A revocable living trust can be an effective vehicle for providing supplemental care and financial support to a beneficiary with special needs while preserving eligibility for public benefits. Creating a separate special needs trust or including appropriate provisions within a broader planning structure allows funds to be used for additional care without disqualifying the beneficiary from necessary government programs. Careful coordination with benefit rules and precise drafting help ensure that distributions enhance quality of life without jeopardizing essential supports, and ongoing review maintains alignment with changing laws and circumstances.
The timeline to create and implement a revocable living trust varies depending on complexity, the number of assets, and the need for coordination with financial institutions. Drafting documents can typically be completed in a few weeks, while funding the trust by retitling assets may take additional time as institutions process paperwork. Real property transfers require deed preparation and recording, which can also affect timing. With organized asset information and timely cooperation from institutions, many clients complete the process efficiently, but allowing time for careful funding and review is important to ensure the trust functions as intended.

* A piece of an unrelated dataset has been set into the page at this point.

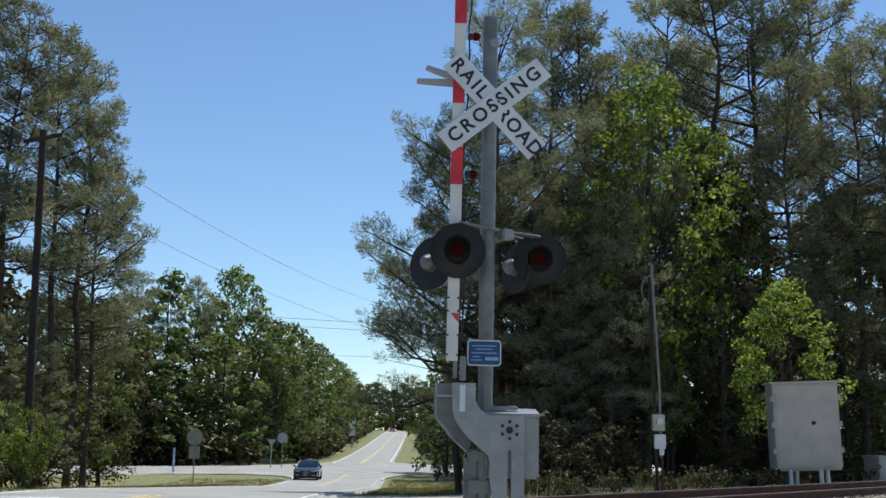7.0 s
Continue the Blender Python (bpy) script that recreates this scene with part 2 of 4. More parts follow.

Trusts can work with retirement accounts and life insurance policies, but care is needed when naming trusts as beneficiaries because tax consequences and distribution rules may differ. Retirement accounts often benefit from direct beneficiary designations to avoid adverse tax treatment, while a trust beneficiary designation may be appropriate for certain estate planning goals such as controlling distributions or protecting minors. Life insurance proceeds may be payable to a trust for planning reasons, including funding trusts for minors or paying estate liabilities. Discussing account-specific implications helps align beneficiary designations with overall planning objectives.